## Directions for this task
Copy down all of the data underneath, exactly as shown.

_____

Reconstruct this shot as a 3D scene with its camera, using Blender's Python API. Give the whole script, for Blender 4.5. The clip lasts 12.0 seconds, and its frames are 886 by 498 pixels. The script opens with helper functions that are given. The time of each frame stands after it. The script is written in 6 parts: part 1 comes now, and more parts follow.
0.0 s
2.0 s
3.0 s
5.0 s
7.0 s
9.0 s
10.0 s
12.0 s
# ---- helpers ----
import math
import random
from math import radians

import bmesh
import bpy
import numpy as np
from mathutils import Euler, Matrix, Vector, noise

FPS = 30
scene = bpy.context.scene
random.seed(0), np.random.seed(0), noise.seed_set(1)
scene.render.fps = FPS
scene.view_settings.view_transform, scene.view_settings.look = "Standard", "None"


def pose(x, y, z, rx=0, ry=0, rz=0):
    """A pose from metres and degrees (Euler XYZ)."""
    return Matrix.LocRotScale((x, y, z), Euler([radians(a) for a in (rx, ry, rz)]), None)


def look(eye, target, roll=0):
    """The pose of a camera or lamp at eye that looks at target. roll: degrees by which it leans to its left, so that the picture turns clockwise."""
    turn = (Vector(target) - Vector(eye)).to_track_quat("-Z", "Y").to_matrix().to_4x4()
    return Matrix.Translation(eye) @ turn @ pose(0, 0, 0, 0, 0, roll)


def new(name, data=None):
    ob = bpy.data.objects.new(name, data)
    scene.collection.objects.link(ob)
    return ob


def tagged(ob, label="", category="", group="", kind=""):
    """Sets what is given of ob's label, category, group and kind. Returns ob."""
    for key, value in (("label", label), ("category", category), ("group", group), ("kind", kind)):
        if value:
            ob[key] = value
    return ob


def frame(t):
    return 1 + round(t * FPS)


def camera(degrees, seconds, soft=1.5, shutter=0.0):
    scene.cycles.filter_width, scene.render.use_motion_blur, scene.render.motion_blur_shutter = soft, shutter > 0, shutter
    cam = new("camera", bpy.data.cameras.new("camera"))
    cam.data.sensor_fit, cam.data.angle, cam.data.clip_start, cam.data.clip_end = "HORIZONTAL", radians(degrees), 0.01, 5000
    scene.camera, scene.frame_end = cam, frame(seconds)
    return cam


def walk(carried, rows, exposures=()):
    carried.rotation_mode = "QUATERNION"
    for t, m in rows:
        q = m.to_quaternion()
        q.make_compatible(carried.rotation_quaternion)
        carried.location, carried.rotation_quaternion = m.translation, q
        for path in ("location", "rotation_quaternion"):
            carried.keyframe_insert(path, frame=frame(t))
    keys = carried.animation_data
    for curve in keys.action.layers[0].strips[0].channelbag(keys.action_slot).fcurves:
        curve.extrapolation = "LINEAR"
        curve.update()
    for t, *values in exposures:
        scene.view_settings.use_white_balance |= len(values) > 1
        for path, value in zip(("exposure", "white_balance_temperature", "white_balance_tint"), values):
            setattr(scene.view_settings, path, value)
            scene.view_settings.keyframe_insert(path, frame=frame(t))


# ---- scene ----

_____

## Expected output
Reconstruct this shot as a 3D scene with its camera, using Blender's Python API. Give the whole script, for Blender 4.5. The clip lasts 12.0 seconds, and its frames are 886 by 498 pixels. The script opens with helper functions that are given. The time of each frame stands after it. The script is written in 6 parts: part 1 comes now, and more parts follow.
0.0 s
2.0 s
3.0 s
5.0 s
7.0 s
9.0 s
10.0 s
12.0 s
# ---- helpers ----
import math
import random
from math import radians

import bmesh
import bpy
import numpy as np
from mathutils import Euler, Matrix, Vector, noise

FPS = 30
scene = bpy.context.scene
random.seed(0), np.random.seed(0), noise.seed_set(1)
scene.render.fps = FPS
scene.view_settings.view_transform, scene.view_settings.look = "Standard", "None"


def pose(x, y, z, rx=0, ry=0, rz=0):
    """A pose from metres and degrees (Euler XYZ)."""
    return Matrix.LocRotScale((x, y, z), Euler([radians(a) for a in (rx, ry, rz)]), None)


def look(eye, target, roll=0):
    """The pose of a camera or lamp at eye that looks at target. roll: degrees by which it leans to its left, so that the picture turns clockwise."""
    turn = (Vector(target) - Vector(eye)).to_track_quat("-Z", "Y").to_matrix().to_4x4()
    return Matrix.Translation(eye) @ turn @ pose(0, 0, 0, 0, 0, roll)


def new(name, data=None):
    ob = bpy.data.objects.new(name, data)
    scene.collection.objects.link(ob)
    return ob


def tagged(ob, label="", category="", group="", kind=""):
    """Sets what is given of ob's label, category, group and kind. Returns ob."""
    for key, value in (("label", label), ("category", category), ("group", group), ("kind", kind)):
        if value:
            ob[key] = value
    return ob


def frame(t):
    return 1 + round(t * FPS)


def camera(degrees, seconds, soft=1.5, shutter=0.0):
    scene.cycles.filter_width, scene.render.use_motion_blur, scene.render.motion_blur_shutter = soft, shutter > 0, shutter
    cam = new("camera", bpy.data.cameras.new("camera"))
    cam.data.sensor_fit, cam.data.angle, cam.data.clip_start, cam.data.clip_end = "HORIZONTAL", radians(degrees), 0.01, 5000
    scene.camera, scene.frame_end = cam, frame(seconds)
    return cam


def walk(carried, rows, exposures=()):
    carried.rotation_mode = "QUATERNION"
    for t, m in rows:
        q = m.to_quaternion()
        q.make_compatible(carried.rotation_quaternion)
        carried.location, carried.rotation_quaternion = m.translation, q
        for path in ("location", "rotation_quaternion"):
            carried.keyframe_insert(path, frame=frame(t))
    keys = carried.animation_data
    for curve in keys.action.layers[0].strips[0].channelbag(keys.action_slot).fcurves:
        curve.extrapolation = "LINEAR"
        curve.update()
    for t, *values in exposures:
        scene.view_settings.use_white_balance |= len(values) > 1
        for path, value in zip(("exposure", "white_balance_temperature", "white_balance_tint"), values):
            setattr(scene.view_settings, path, value)
            scene.view_settings.keyframe_insert(path, frame=frame(t))


# ---- scene ----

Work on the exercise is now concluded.